Key Developments in the Elliott Trade Conversation

  • Elliott’s 2025 season ended in October when a knee injury placed him on injured reserve, cutting short what had been a productive stretch in Pittsburgh’s secondary.
  • The Seahawks trade pitch was authored by analyst Mike Moton and published by The Sporting News on March 26, 2026 — the proposal is external, not sourced from either club’s front office.
  • Pittsburgh signed both Jaquan Brisker and Darnell Savage this offseason, creating the safety depth surplus that prompted the trade speculation in the first place.
  • Elliott’s contract carries an approximate $12 million value, making him one of the higher-paid safeties on Pittsburgh’s books and a meaningful trade asset if the club chose to move him.
  • The Sporting News report explicitly describes the Steelers as “highly unlikely” to deal Elliott, framing the proposal as a creative pitch rather than a credible rumor with organizational backing.

What This Means for Pittsburgh’s Defense Going Forward

Pittsburgh’s defensive strategy heading into the 2026 season will hinge partly on how Elliott’s knee responds to a full offseason of rehabilitation. If he returns at full strength, the Steelers carry genuine Pro Bowl-caliber depth at safety — a luxury that most AFC contenders would envy. The draft strategy analysis for Pittsburgh’s upcoming picks may shift slightly given the safety position is now covered, potentially freeing the club to address pass rush or offensive line needs in the early rounds.

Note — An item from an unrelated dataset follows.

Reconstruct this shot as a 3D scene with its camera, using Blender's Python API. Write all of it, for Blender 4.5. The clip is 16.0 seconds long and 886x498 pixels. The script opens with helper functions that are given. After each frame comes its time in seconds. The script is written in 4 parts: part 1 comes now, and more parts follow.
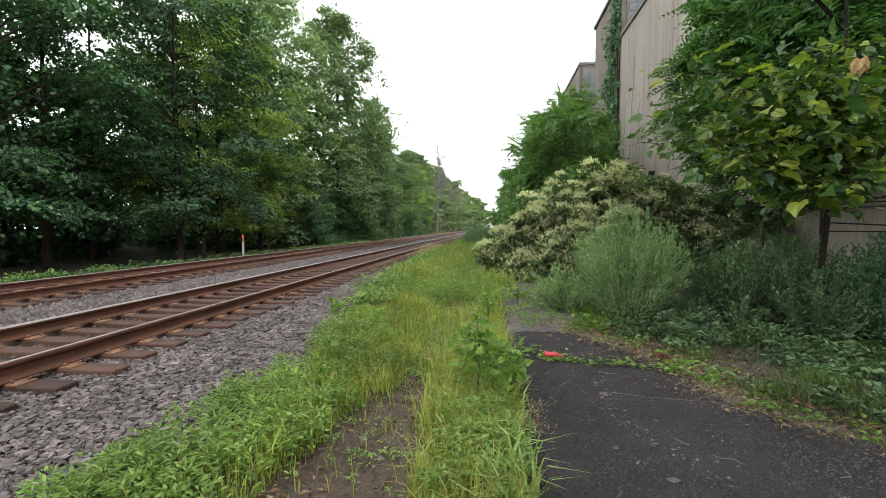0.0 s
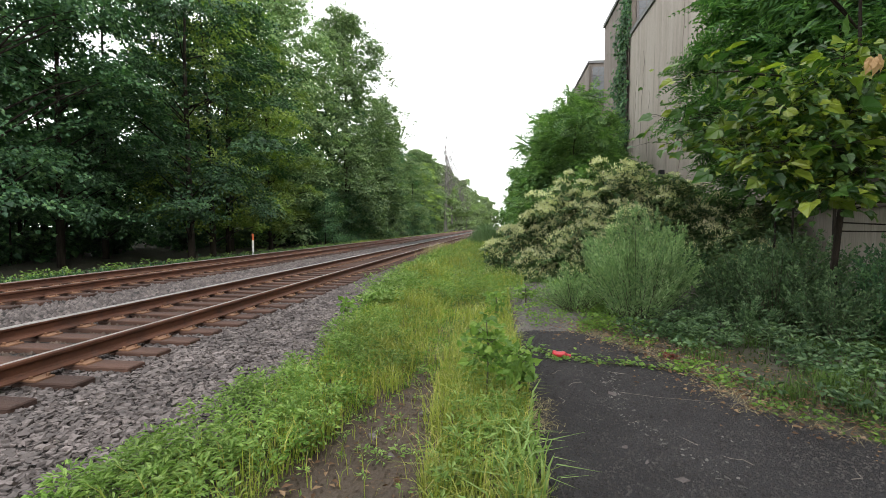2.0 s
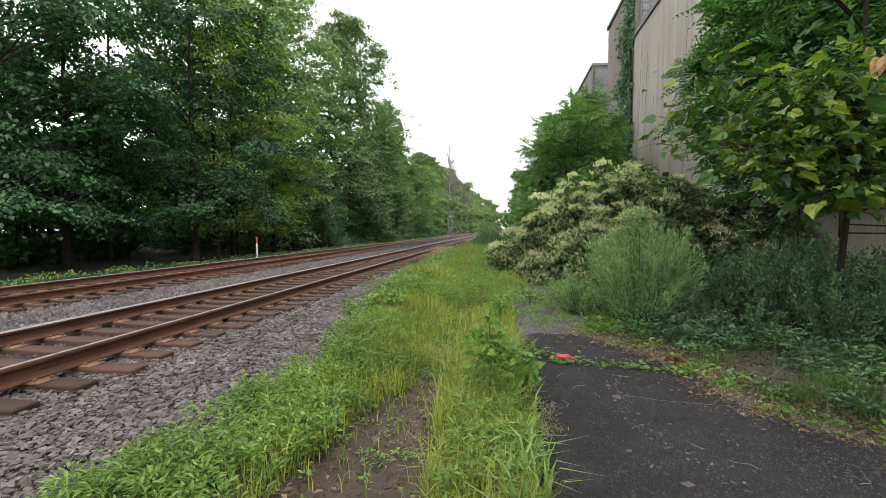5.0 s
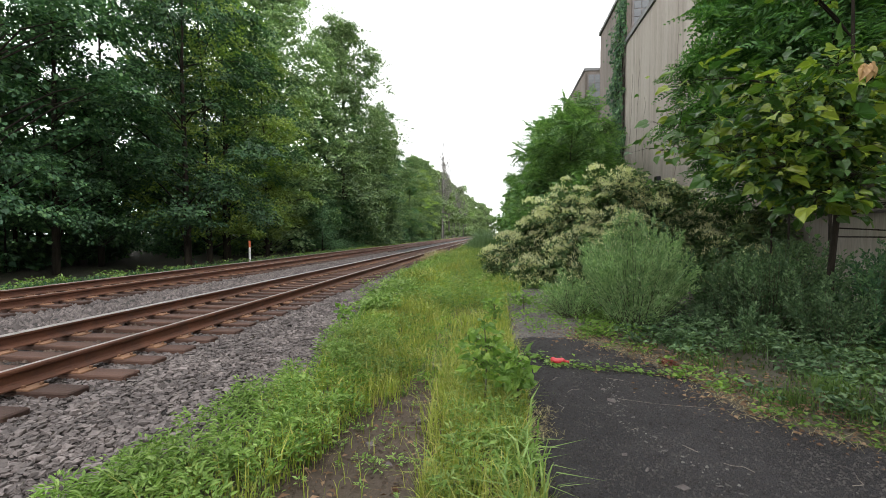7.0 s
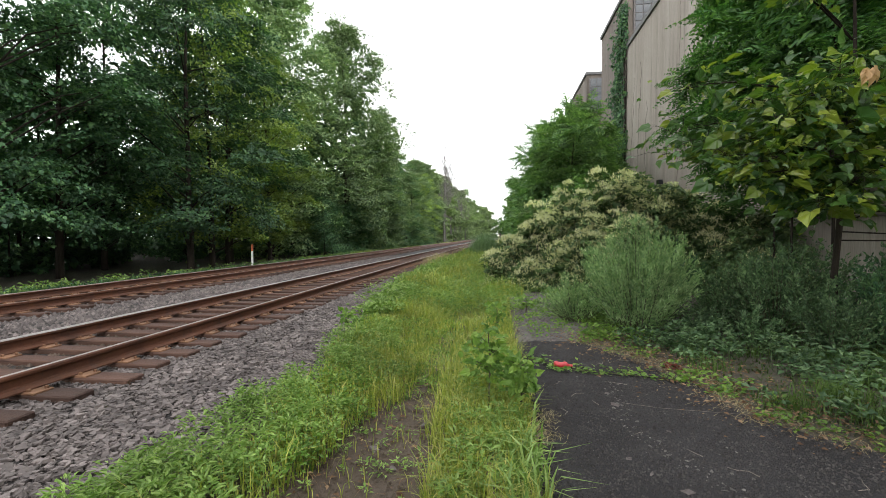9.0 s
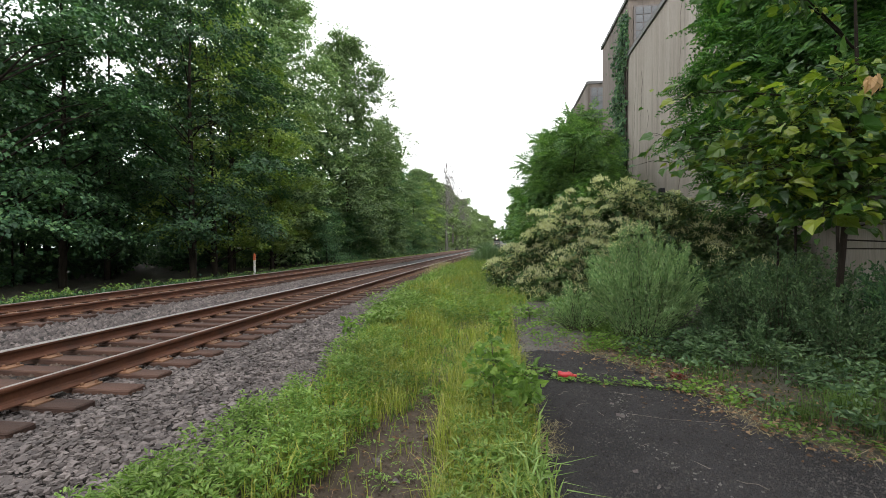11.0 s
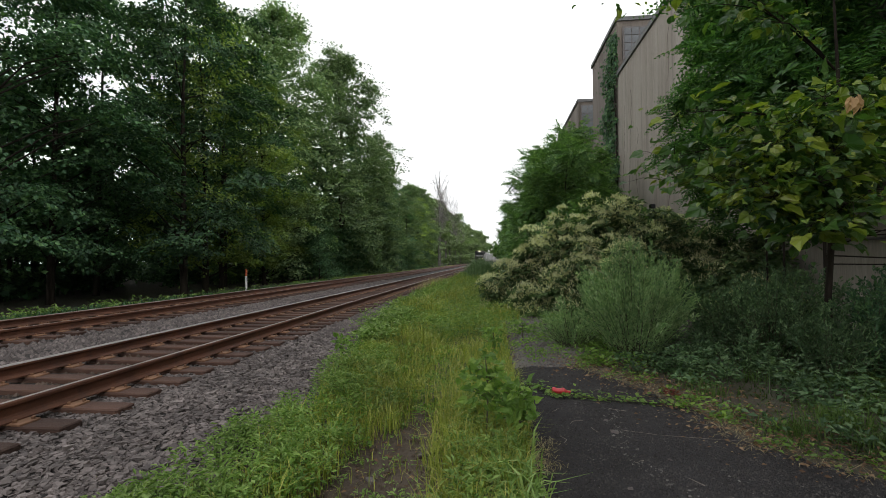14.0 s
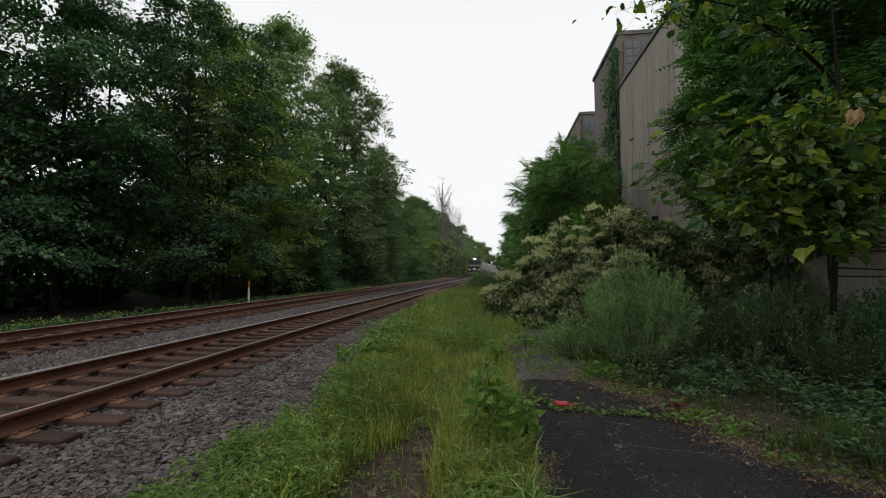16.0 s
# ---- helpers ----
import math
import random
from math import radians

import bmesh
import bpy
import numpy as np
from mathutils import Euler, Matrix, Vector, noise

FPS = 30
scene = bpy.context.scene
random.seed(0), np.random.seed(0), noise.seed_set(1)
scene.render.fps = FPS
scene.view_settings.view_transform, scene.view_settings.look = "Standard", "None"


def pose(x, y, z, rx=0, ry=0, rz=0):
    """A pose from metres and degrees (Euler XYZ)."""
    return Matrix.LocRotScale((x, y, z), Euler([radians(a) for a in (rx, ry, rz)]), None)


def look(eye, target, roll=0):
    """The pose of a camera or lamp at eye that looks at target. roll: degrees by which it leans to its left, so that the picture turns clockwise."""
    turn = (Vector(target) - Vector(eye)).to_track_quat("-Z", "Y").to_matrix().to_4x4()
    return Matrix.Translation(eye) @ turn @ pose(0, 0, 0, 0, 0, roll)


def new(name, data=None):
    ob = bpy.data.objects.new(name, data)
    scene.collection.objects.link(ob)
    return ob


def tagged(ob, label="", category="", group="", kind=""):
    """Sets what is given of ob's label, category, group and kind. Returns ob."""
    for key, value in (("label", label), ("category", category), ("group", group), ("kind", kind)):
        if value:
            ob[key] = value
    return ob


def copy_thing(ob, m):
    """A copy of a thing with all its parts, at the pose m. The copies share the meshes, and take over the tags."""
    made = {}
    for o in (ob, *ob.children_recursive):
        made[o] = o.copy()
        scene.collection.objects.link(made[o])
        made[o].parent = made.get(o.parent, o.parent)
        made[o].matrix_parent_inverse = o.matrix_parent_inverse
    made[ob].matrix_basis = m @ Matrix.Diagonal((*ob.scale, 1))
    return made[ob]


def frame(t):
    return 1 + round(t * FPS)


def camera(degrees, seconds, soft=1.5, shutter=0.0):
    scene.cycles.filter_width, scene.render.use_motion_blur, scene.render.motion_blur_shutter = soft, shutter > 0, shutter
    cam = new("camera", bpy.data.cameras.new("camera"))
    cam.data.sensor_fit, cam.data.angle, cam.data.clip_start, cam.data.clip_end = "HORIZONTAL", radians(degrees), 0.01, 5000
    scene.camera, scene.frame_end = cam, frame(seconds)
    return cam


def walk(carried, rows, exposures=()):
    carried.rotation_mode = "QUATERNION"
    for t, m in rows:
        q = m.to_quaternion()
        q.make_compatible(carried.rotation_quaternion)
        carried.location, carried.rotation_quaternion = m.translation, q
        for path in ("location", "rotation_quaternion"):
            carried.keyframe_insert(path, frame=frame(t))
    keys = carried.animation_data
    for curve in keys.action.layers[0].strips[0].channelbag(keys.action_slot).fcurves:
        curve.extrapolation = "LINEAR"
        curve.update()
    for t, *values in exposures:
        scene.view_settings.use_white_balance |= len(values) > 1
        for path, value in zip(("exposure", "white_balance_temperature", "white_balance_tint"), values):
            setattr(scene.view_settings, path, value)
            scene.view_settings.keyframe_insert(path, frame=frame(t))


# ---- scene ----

# ---- camera: hand-held, nearly still, tilting up at the end ----
cam = camera(87.4, 16.0, soft=0.45)
CAM = [  # seconds, x, y, z, yaw to the left, pitch, roll
    (0, 0.000, 0.000, 1.550, 5.98, -2.65, 0.00), (0.5, -0.001, -0.012, 1.555, 6.10, -2.83, -0.03),
    (1, -0.002, -0.019, 1.553, 6.43, -3.11, 0.02), (1.5, -0.005, -0.023, 1.553, 6.70, -3.07, 0.04),
    (2, -0.011, -0.030, 1.557, 6.95, -2.77, 0.07), (2.5, -0.004, -0.022, 1.551, 7.24, -2.55, 0.04),
    (3, -0.008, -0.026, 1.555, 7.42, -2.53, 0.06), (3.5, -0.008, -0.026, 1.551, 7.52, -2.54, 0.07),
    (4, -0.002, -0.015, 1.552, 7.60, -2.49, -0.01), (6.5, -0.004, -0.022, 1.551, 6.80, -2.12, -0.06),
    (7, -0.016, -0.019, 1.555, 6.62, -1.96, -0.06), (7.5, -0.022, -0.012, 1.560, 6.53, -2.06, -0.07),
    (8, -0.022, -0.017, 1.556, 6.52, -1.87, -0.06), (8.5, -0.025, -0.025, 1.560, 6.68, -1.68, -0.10),
    (9, -0.029, -0.032, 1.559, 6.84, -1.52, -0.10), (11.5, -0.049, -0.015, 1.566, 7.09, -0.11, -0.21),
    (12, -0.057, -0.023, 1.566, 6.82, 0.28, -0.23), (12.5, -0.050, -0.020, 1.568, 6.56, 0.67, -0.27),
    (13, -0.045, -0.030, 1.571, 6.28, 0.75, -0.25), (13.5, -0.043, -0.032, 1.571, 6.19, 1.05, -0.24),
    (14, -0.046, -0.037, 1.573, 6.19, 1.44, -0.26), (14.5, -0.045, -0.044, 1.573, 6.20, 1.89, -0.21),
    (15, -0.046, -0.044, 1.573, 6.12, 2.36, -0.23), (15.5, -0.041, -0.044, 1.578, 6.24, 2.62, -0.24),
    (16, -0.037, -0.042, 1.576, 6.53, 2.88, -0.22)]
EXPOSURE = [(0, 0.05), (4, 0.06), (9, -0.06), (11.5, -0.27), (12.5, -0.52), (13.5, -0.82), (14.5, -1.08), (16, -1.48)]
walk(cam, [(t, pose(x, y, z, 90 + p, 0, w) @ pose(0, 0, 0, 0, 0, r)) for t, x, y, z, w, p, r in CAM], EXPOSURE)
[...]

Seattle’s safety need, meanwhile, will not solve itself. If the Seahawks cannot pull Elliott away from Pittsburgh, they will likely turn to the remaining free agent pool or target a safety in the middle rounds of the NFL Draft. Either path carries more uncertainty than acquiring a proven starter with Elliott’s coverage profile. For now, though, Pittsburgh holds the cards — and based on everything reported, the Steelers appear content to keep them.